O médico revelou haver falsos diagnósticos de malária devido à existência de certos vírus que provocam sintomas semelhantes aos causados pelo paludismo.
“Realizámos estudos que comprovam a existência de alguns vírus que provocam quadros clínicos parecidos com os da malária, como febres, dores de cabeça e articulares”, acentuou Filomeno Fortes. Sobre este assunto, salientou que, por não haver capacidade para a realização de um diagnóstico diferencial, certos técnicos de saúde continuam a diagnosticar falsamente esses casos como malária.
O presidente da reunião de peritos da SADC, Augusto Rosa Neto, disse que foi aprovada a assinatura de um memorando de entendimento para a criação de laboratórios supranacionais de referência, em centros regionais de excelência.
“Neste momento, existem laboratórios na África do Sul, Zimbabwe e Botswana, que vão atender os casos de malária, tuberculose e VIH/Sida dos países membros da SADC”, informou.
Os laboratórios nacionais vão continuar a funcionar normalmente, mas os que não têm condições para realizar exames podem enviar para os países membros que dispõem de capacidade.
O Lesoto, as Ilhas Maurícias e as Seychelles são os três países da SADC que já não registam casos de malária, enquanto Moçambique é aquele que regista o maior índice de casos. Na altura, a directora nacional adjunta de Saúde Pública de Moçambique, Rosa Marlene, apontou como causas principais a situação epidemiológica e as questões ecológicas resultantes do clima.

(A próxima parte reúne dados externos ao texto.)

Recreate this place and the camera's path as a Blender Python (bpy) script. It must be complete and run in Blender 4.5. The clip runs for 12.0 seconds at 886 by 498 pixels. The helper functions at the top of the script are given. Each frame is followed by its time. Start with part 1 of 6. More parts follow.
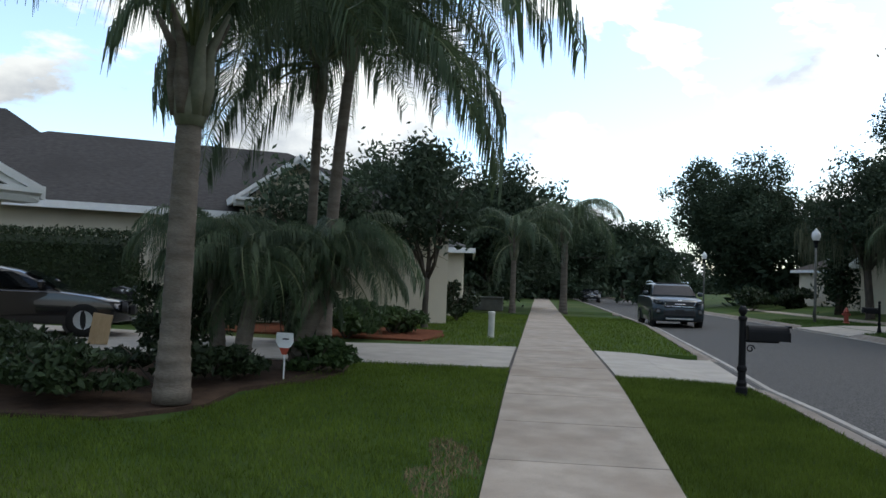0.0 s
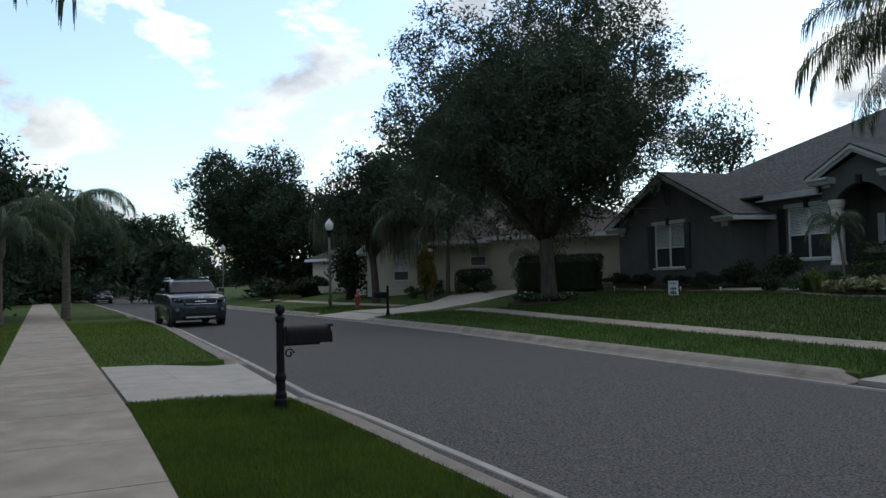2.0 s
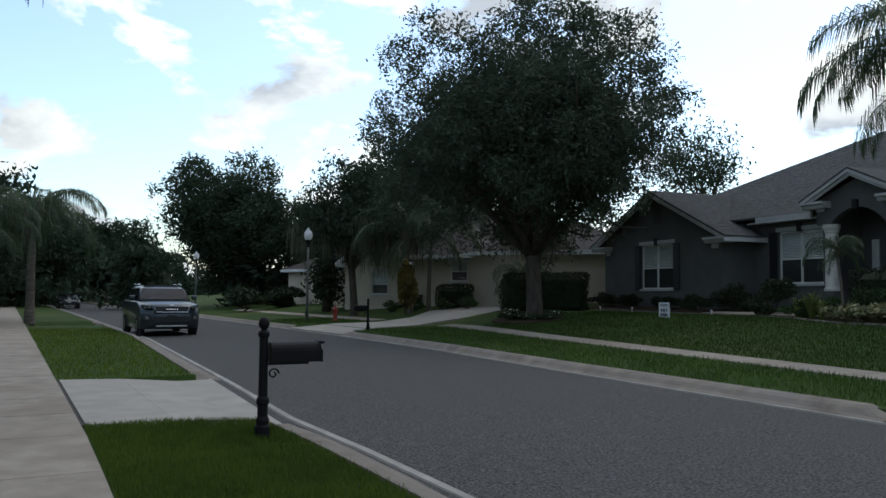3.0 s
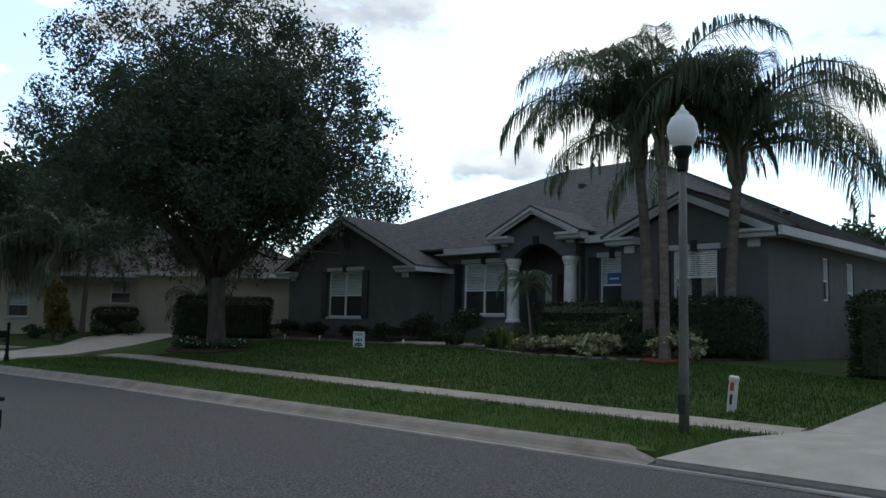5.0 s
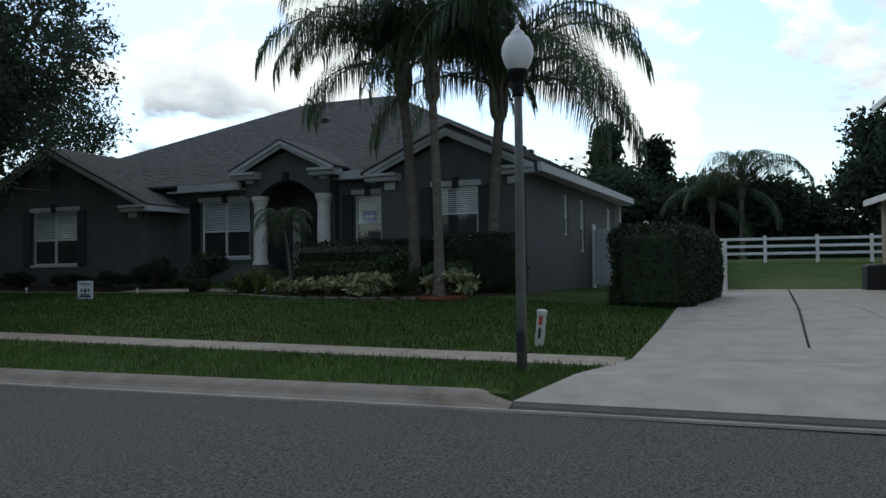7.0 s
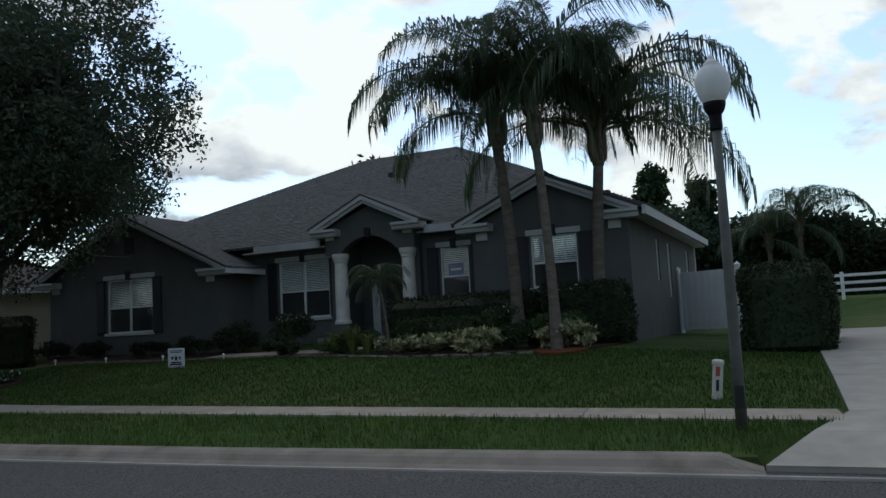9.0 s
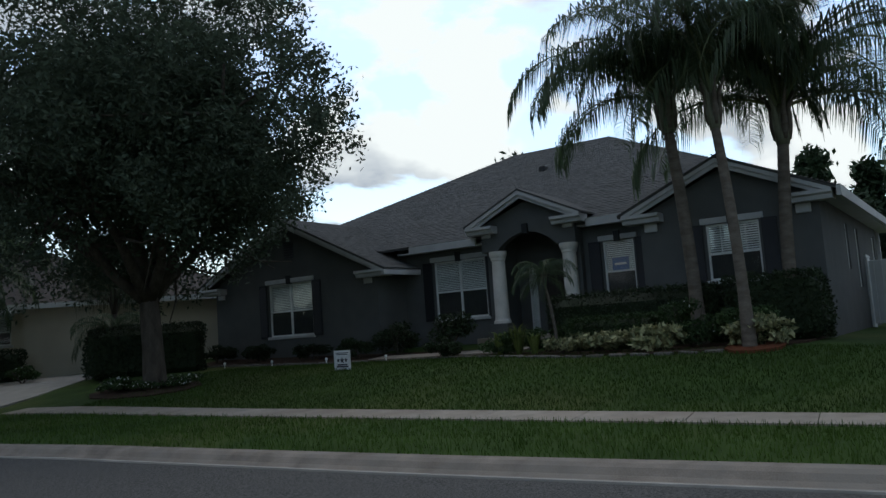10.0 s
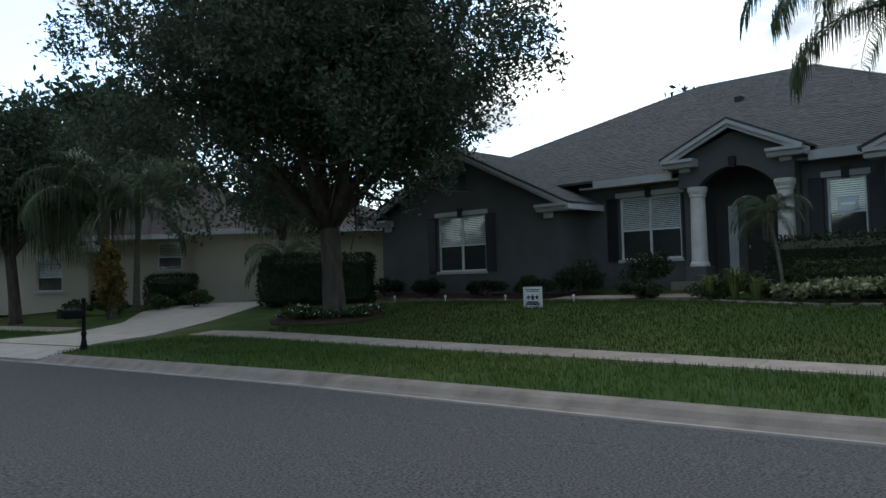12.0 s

“Moçambique é uma região que tem grandes rios e muita água na costa. Por essa razão, já tivemos dez milhões de pessoas infectadas com malária. Neste momento, estamos com três milhões de casos”, sublinhou a responsável moçambicana.
A doença é uma das principais causas de morte em Moçambique, razão pela qual tem sido prioridade do governo coordenar os métodos de prevenção e de cura.
“Este encontro tem vantagens porque, para conseguirmos eliminar a malária, as acções têm de ser concertadas e, com a troca de experiências e informação, podemos chegar a melhores soluções”, acrescentou Rosa Marlene.